→ What is being asked
Copy nothing but the text: reproduce each line of the listing exactly and leave the pictures out.

━━━━

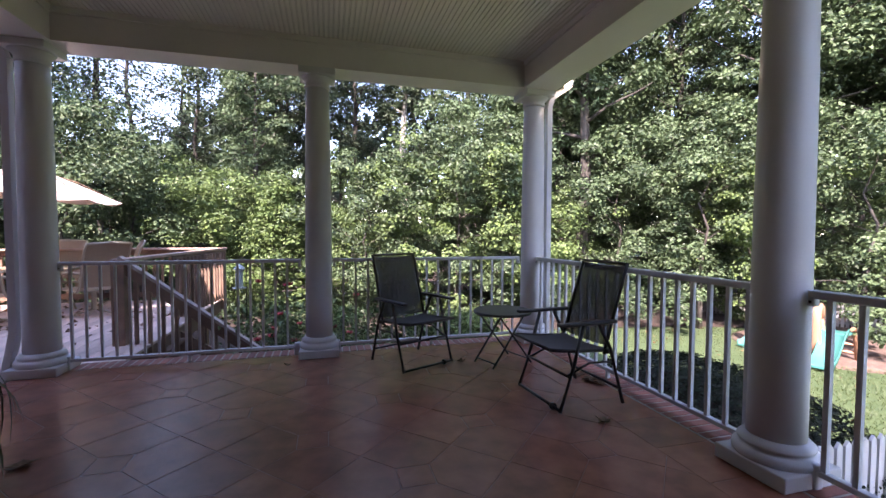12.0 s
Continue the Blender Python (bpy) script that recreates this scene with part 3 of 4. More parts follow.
st = thing("deck_stair", pose(-3.70, 6.27, DZ), "wooden stair down from the deck to the lawn", "stair")
run, rise = 0.235, 0.19
for k in range(5):
    part("tread", soft_box(bmesh.new(), k * run + 0.03, k * run + 0.29, 0.06, 1.06, -(k + 1) * rise - 0.035, -(k + 1) * rise, 0.004), CEDAR, st)
for y in (0.02, 1.10):
    part("stringer", beam(bmesh.new(), (0.02, y, -0.12), (6 * run, y, GROUND - DZ + 0.12), 0.04, 0.24), CEDAR, st)
    if y > 0.5:
        continue
    part("hand_rail", beam(bmesh.new(), (-0.05, y, 0.90), (1.62, y, -0.413), 0.045, 0.12), CEDAR, st)
    part("rail_cap", beam(bmesh.new(), (-0.06, y, 0.992), (1.63, y, -0.337), 0.095, 0.032), STAIRWOOD, st, "weathered grey cap board")
    part("post", soft_box(bmesh.new(), -0.13, 0.0, y - 0.06, y + 0.06, -0.25, 0.96, 0.006), CEDAR, st)
    part("newel", box(bmesh.new(), 1.40, 1.49, y - 0.045, y + 0.045, GROUND - DZ, -0.12), CEDAR, st)
    for k in range(9):
        x = 0.09 + k * 0.135
        z = 0.93 - (x + 0.05) * 0.786
        part("baluster", box(bmesh.new(), x - 0.018, x + 0.018, y - 0.018, y + 0.018, z - 0.82, z - 0.05), CEDAR, st)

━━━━

→ Result of the task
12.0 s
Continue the Blender Python (bpy) script that recreates this scene with part 3 of 4. More parts follow.
st = thing("deck_stair", pose(-3.70, 6.27, DZ), "wooden stair down from the deck to the lawn", "stair")
run, rise = 0.235, 0.19
for k in range(5):
    part("tread", soft_box(bmesh.new(), k * run + 0.03, k * run + 0.29, 0.06, 1.06, -(k + 1) * rise - 0.035, -(k + 1) * rise, 0.004), CEDAR, st)
for y in (0.02, 1.10):
    part("stringer", beam(bmesh.new(), (0.02, y, -0.12), (6 * run, y, GROUND - DZ + 0.12), 0.04, 0.24), CEDAR, st)
    if y > 0.5:
        continue
    part("hand_rail", beam(bmesh.new(), (-0.05, y, 0.90), (1.62, y, -0.413), 0.045, 0.12), CEDAR, st)
    part("rail_cap", beam(bmesh.new(), (-0.06, y, 0.992), (1.63, y, -0.337), 0.095, 0.032), STAIRWOOD, st, "weathered grey cap board")
    part("post", soft_box(bmesh.new(), -0.13, 0.0, y - 0.06, y + 0.06, -0.25, 0.96, 0.006), CEDAR, st)
    part("newel", box(bmesh.new(), 1.40, 1.49, y - 0.045, y + 0.045, GROUND - DZ, -0.12), CEDAR, st)
    for k in range(9):
        x = 0.09 + k * 0.135
        z = 0.93 - (x + 0.05) * 0.786
        part("baluster", box(bmesh.new(), x - 0.018, x + 0.018, y - 0.018, y + 0.018, z - 0.82, z - 0.05), CEDAR, st)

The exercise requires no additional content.